Soweto uprisings . com

Award winner

June 16th 1976 was one of the most important days in recent South African history and is by many considered the event which signaled the beginning of the end for the South African apartheid regime. Thousands of school going children went to the streets and protested against the introduction of Afrikaans as the main language for instruction in South Africa’s schools.

Although the protests were planned to be peaceful, it got quite out of hand with and at the end of the day, some 60 kids had been killed, including the most well known, but not the first, Hector Pieterson.

At Soweto uprisings . com you can find information on the routes taken by the protesters and a lot more information besides.
The website is a mash-up of Google Maps, Flickr, Google Blogsearch, Wikipedia, GeoURL and then some.

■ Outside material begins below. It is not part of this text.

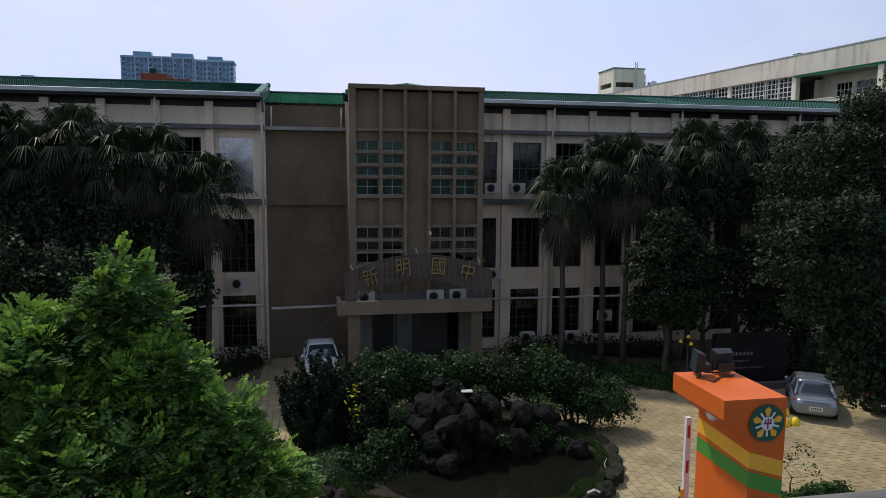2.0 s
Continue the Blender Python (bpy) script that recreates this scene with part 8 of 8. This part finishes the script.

Soweto uprisings . com is a collaboration between myself and Ismail Farouk, who has collected all related information over a three month period.

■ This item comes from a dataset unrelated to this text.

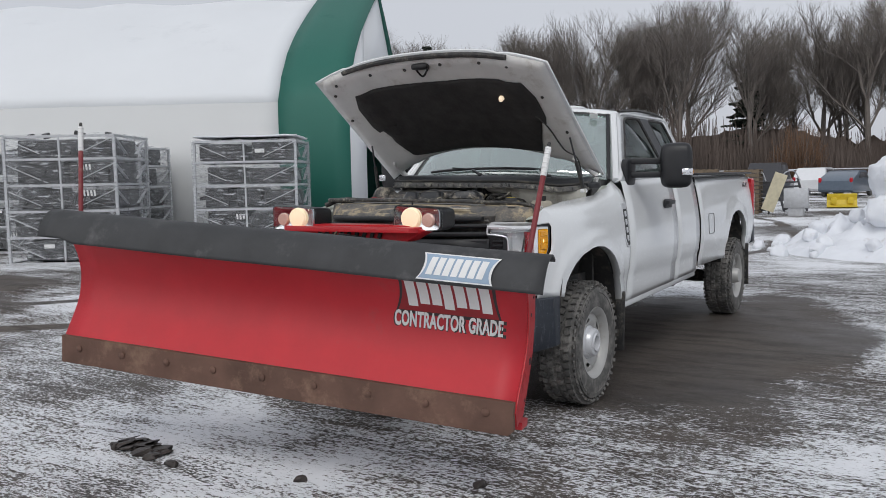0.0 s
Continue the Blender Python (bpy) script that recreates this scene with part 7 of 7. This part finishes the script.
# ---- wrapped crate stacks beside the building ----
def crate_stack(s, w, length, depth, height, levels, seed, wrapped=True, cover=False, brace=True):
    """A stack of steel-framed crates of black parts, in the building's own directions."""
    rnd = random.Random(seed)
    m = Matrix((T_A, T_W, Vector((0, 0, 1)))).transposed().to_4x4()
    o = T_C + T_A * s + T_W * w
    m.translation = Vector((o.x, o.y, ground_height(o.x, o.y)))
    m = m @ pose(0, 0, 0, 0, 0, rnd.uniform(-5, 5))
    st = thing("crate_stack", "stack of steel crates of black parts in torn clear film" if wrapped else "open steel rack crates holding black parts", "crate stack", "stacked steel crates", m)
    for x in (0, length):
        for y in (0, depth):
            b = nb()
            box(b, (x, y, height / 2), (0.045, 0.045, height), (rnd.uniform(-0.8, 0.8), rnd.uniform(-0.8, 0.8), 0))
            part("post", b, M_galv, st)
    lh = height / levels
    for y in (0, depth):
        for f in ((0.5,) if rnd.random() < 0.5 else (0.34, 0.68)):
            b = nb()
            box(b, (length * f, y, height / 2), (0.028, 0.028, height), (0, rnd.uniform(-0.8, 0.8), 0))
            part("post", b, M_galv, st)
    b = nb()
    for k in range(levels + 1):
        z = min(k * lh + 0.04, height - 0.02)
        for y in (0, depth):
            span(b, (0, y, z), (length, y, z), 0.035, 0.04)
        for x in (0, length):
            span(b, (x, 0, z), (x, depth, z), 0.035, 0.04)
    part("rail_frame", b, M_galv, st, "galvanised crate rails")
    if brace:
        b = nb()
        for k in range(levels):
            z = k * lh
            for x0, x1 in ((0.0, 0.32 * length), (length, 0.68 * length)):
                span(b, (x0, -0.01, z + lh * 0.92), (x1, -0.01, z + lh * 0.30), 0.01, 0.05, up=(0, 1, 0))
                span(b, (x0, depth + 0.01, z + lh * 0.92), (x1, depth + 0.01, z + lh * 0.30), 0.01, 0.05, up=(0, 1, 0))
            for y0, y1 in ((0.0, 0.35 * depth), (depth, 0.65 * depth)):
                span(b, (0.01, y0, z + lh * 0.92), (0.01, y1, z + lh * 0.30), 0.01, 0.05, up=(1, 0, 0))
        pieces("diagonal_brace", b, M_galv, st)
    for k in range(levels):
        z = k * lh + 0.07
        n = rnd.choice((1, 2, 2, 3))
        b = nb()
        for i in range(n):
            x0, x1 = 0.06 + (length - 0.12) * i / n, 0.06 + (length - 0.12) * (i + 1) / n
            h = lh * (rnd.uniform(0.62, 0.88) if brace else rnd.uniform(0.4, 0.86))
            box(b, ((x0 + x1) / 2, depth * 0.5, z + h / 2), ((x1 - x0) * rnd.uniform(0.72, 0.97), depth * rnd.uniform(0.6, 0.92), h), (0, 0, rnd.uniform(-3, 3)), 0.03)
            for j in range(rnd.randint(1, 4)):
                box(b, (rnd.uniform(x0 + 0.05, x1 - 0.05), depth * 0.06, z + h * rnd.uniform(0.2, 0.8)), (rnd.uniform(0.05, 0.3), 0.06, rnd.uniform(0.03, 0.12)), (0, rnd.uniform(-20, 20), 0), 0.01)
        gd = part("crated_part", b, M_goods, st, "black boxed parts")
        b = nb()
        for j in range(rnd.choice((0, 0, 0, 1))):
            box(b, (rnd.uniform(0.2, length - 0.2), depth * 0.02 + 0.012, z + lh * rnd.uniform(0.3, 0.6)), (0.18, 0.006, 0.07))
        if rnd.random() < 0.25:
            x0 = rnd.uniform(0.2, length - 0.5)
            for j in range(4):
                box(b, (x0 + 0.06 * j, 0.03, z + lh * 0.62), (0.03, 0.01, 0.10), (0, 6, 0))
        pieces("part_label", b, M_whiteletter, gd, "pale labels and slots")
    b = nb()
    for j in range(5):
        box(b, (rnd.uniform(0.15, length - 0.15), depth * rnd.uniform(0.1, 0.5), height + 0.03), (rnd.uniform(0.05, 0.25), 0.06, rnd.uniform(0.05, 0.11)), (0, rnd.uniform(-30, 30), 0), 0.01)
    pieces("protruding_part", b, M_goods, st)
    if wrapped:
        b = nb()
        e = 0.035
        loop = [(-e, -e), (length + e, -e), (length + e, depth + e), (-e, depth + e)]
        def film(u, v):
            k = u * 4
            i = min(int(k), 3)
            p, q = Vector(loop[i]), Vector(loop[(i + 1) % 4])
            f = p.lerp(q, k - i)
            inw = 0.05 * math.sin((k - i) * math.pi) * (0.5 + 0.5 * noise.noise(Vector((k * 2.0, v * 6, seed))))
            c = Vector((length / 2, depth / 2))
            f = f + (c - f).normalized() * inw
            return Vector((f.x, f.y, 0.10 + (height - 0.08) * v + 0.03 * noise.noise(Vector((k * 4, seed, 0)))))
        sheet(b, film, 48, 16)
        part("stretch_film", b, M_film, st, "torn cloudy stretch film", 80)
    if cover:
        b = nb()
        sheet(b, lambda u, v: Vector((length * u, depth * v, height + 0.06 + 0.03 * noise.noise(Vector((u * 4, v * 4, seed))))), 10, 8)
        thicken(part("snow_cap", b, M_snow, st, "thin cap of snow"), 0.03, 1)
    return st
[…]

The website won the 2007 Highway Africa new media award.

The end… of the line

In 2016, Ismail and I were interviewed for an extensive piece in The Guardian, on the occasion of the 40th anniversary of the Soweto uprisings.

In mid 2018, after Google end-of-lifed the Google Maps v2 API and the site was bricked, Soweto uprisings . com was taken offline. This, after a commendable 12 year run.

Little remains of the platform. Though an ancient presentation persists.